In xeroderma pigmentosum patients, for example, exposure to sunlight typically causes hyper-pigmented skin that is dry and parchment-like, and is followed by multiple skin cancers. If carefully shielded from ultraviolet light, for example by window filters and protective clothing, many xeroderma pigmentosum sufferers can lead seemingly normal lives. Xeroderma pigmentosum results from mutations in any one of seven genes, labeled XPA through XPG, which are involved in the well-understood DNA repair mechanism called nucleotide-excision repair.

The research reported by this new study approached the complex repair machinery by looking at a simpler system involving the XPB helicase from an archaea, a single-cell organism analogous to bacteria, in many ways resembling the nucleus or core of human cells. Helicases are enzymes that unwind or separate the strands of the nucleic acid double helix, an action that is critical to transcription and nucleotide excision repair, as well as other cell processes.

Nucleotide excision repair, a critical defense mechanism that removes DNA lesions caused by the mutating effects of sunlight (ultraviolet light) and toxic chemicals is also central to the success of the anticancer drug cisplatin, since cisplatin works by initiating the process of DNA repair, in turn activating apoptosis or programmed cell death when the repair process fails. "Because chemotherapeutic agents like the chemotherapy drug cisplatin and radiation therapy work by essentially damaging DNA, any new understanding of the DNA repair mechanism could mean potential improvements in the treatment of cancer," Tainer says.

Prior to this study, there were no specific models for how XPB acts in DNA separation either to initiate transcription or to begin nucleotide excision repair. There were also no models for the role that XPB, which is an essential subunit of Transcription Factor IIH (TFIIH) functional assembly complex, might play in changing conformations for TFIIH's alternate roles in either transcription or DNA repair.

The XPB crystal structures developed by the researchers identified unexpected functional domains for XPB. Research Associate Li Fan of Scripps Research, the first author of the study, notes, "We were surprised when we found that XPB contains a domain structurally similar to the mismatch recognition domain of a bacterial DNA repair protein MutS. MutS helps recognize and repair mismatched DNA in E. coli. These two proteins have little sequence similarity. Biochemical assays following this discovery indicate that this domain allows XPB to interact with damaged DNA and enhances its unwinding activity on damaged DNA."

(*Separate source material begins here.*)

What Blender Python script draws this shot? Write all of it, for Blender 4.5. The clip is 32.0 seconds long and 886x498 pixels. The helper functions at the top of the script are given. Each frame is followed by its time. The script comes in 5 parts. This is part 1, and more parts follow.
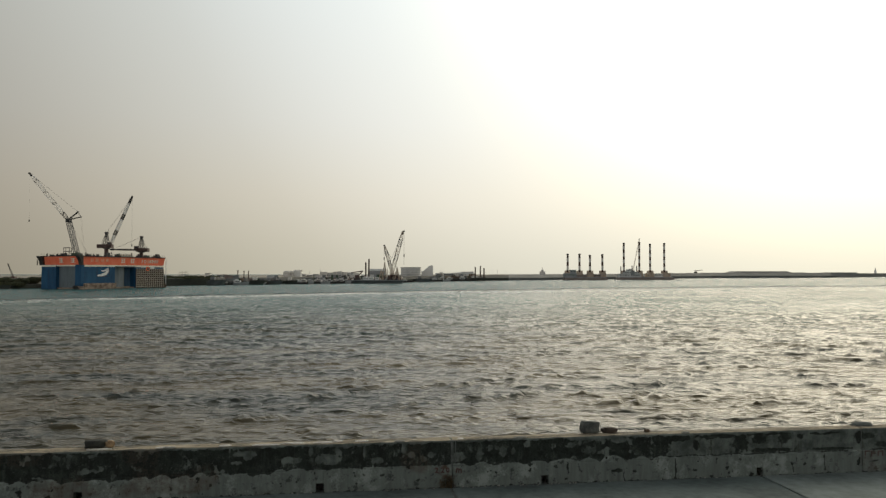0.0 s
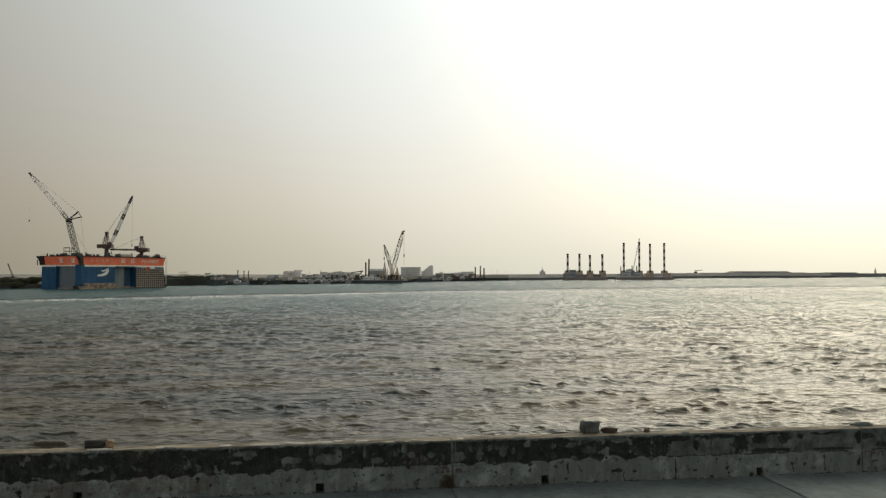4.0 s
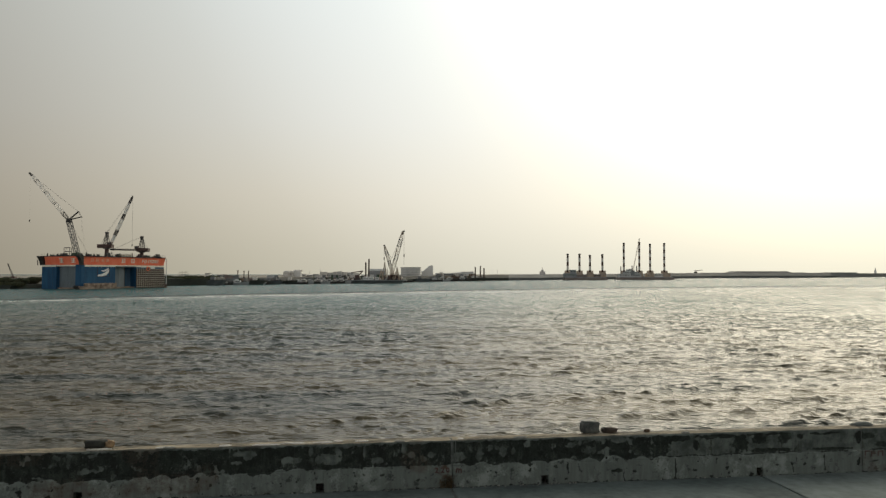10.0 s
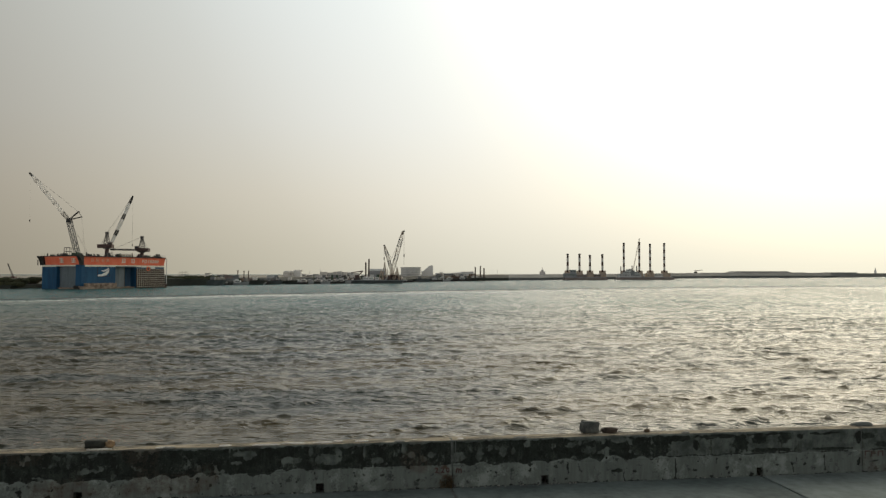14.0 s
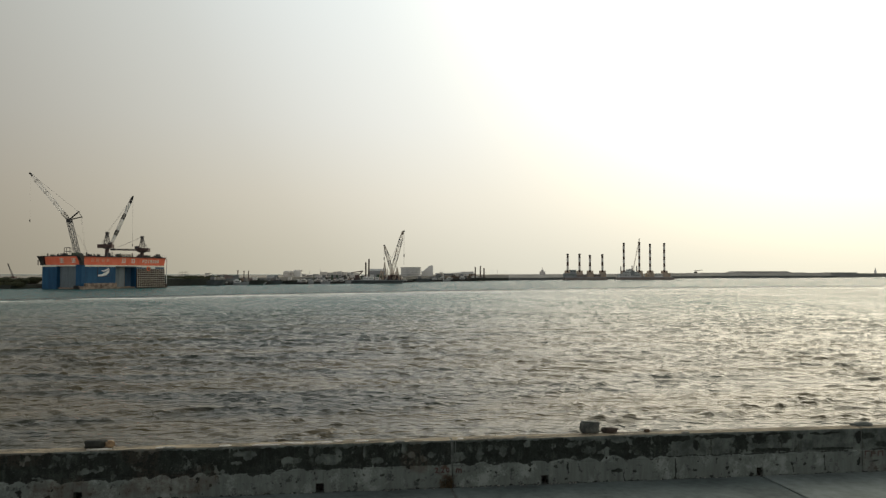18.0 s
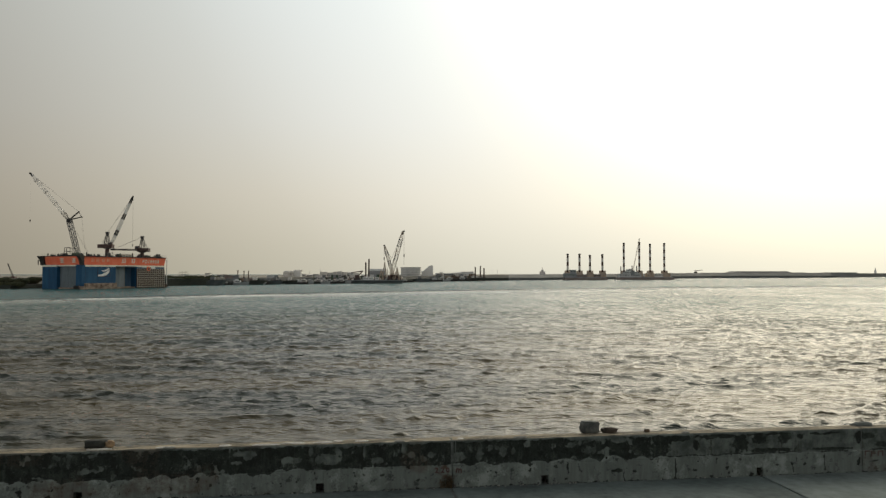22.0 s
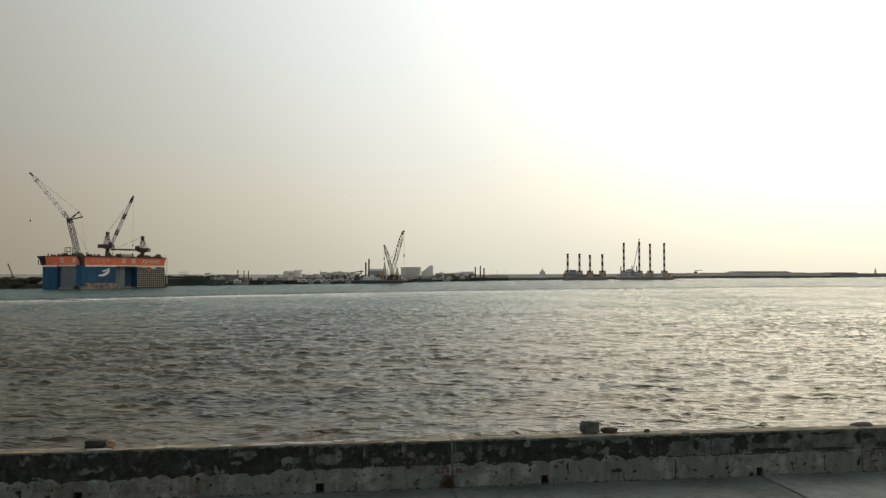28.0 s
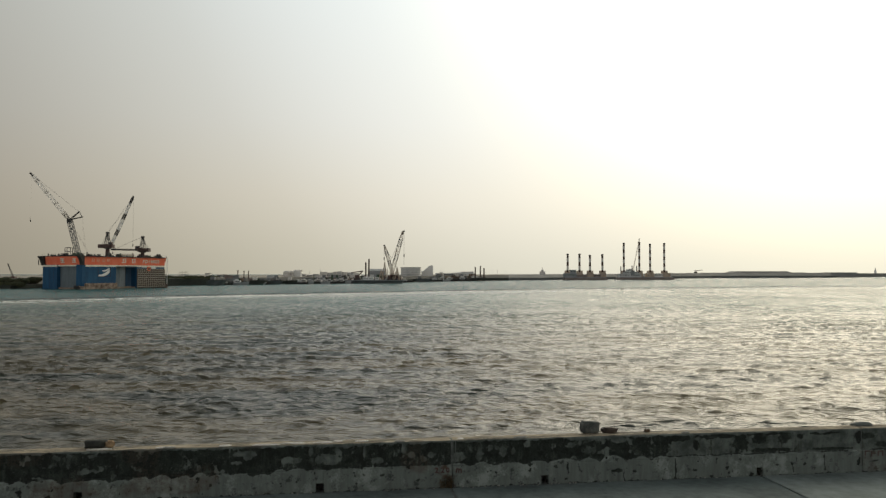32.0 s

The report suggests that unknown protein and DNA interactions at transcription sites activate XPB within the TFIIH complex to allow it to start the DNA unwinding process.

"Even though TFIIH does not act directly in initial damage recognition, the interaction of XPB with the DNA lesion suggests that XPB plays a role in switching TFIIH from transcription mode to nucleotide excision repair," Tainer says. "The structural biochemistry of XPB that we discovered shows an unexpected molecular mechanism by which XPB plays a key role in determining exactly how TFIIH functions, whether in transcription or repair mode."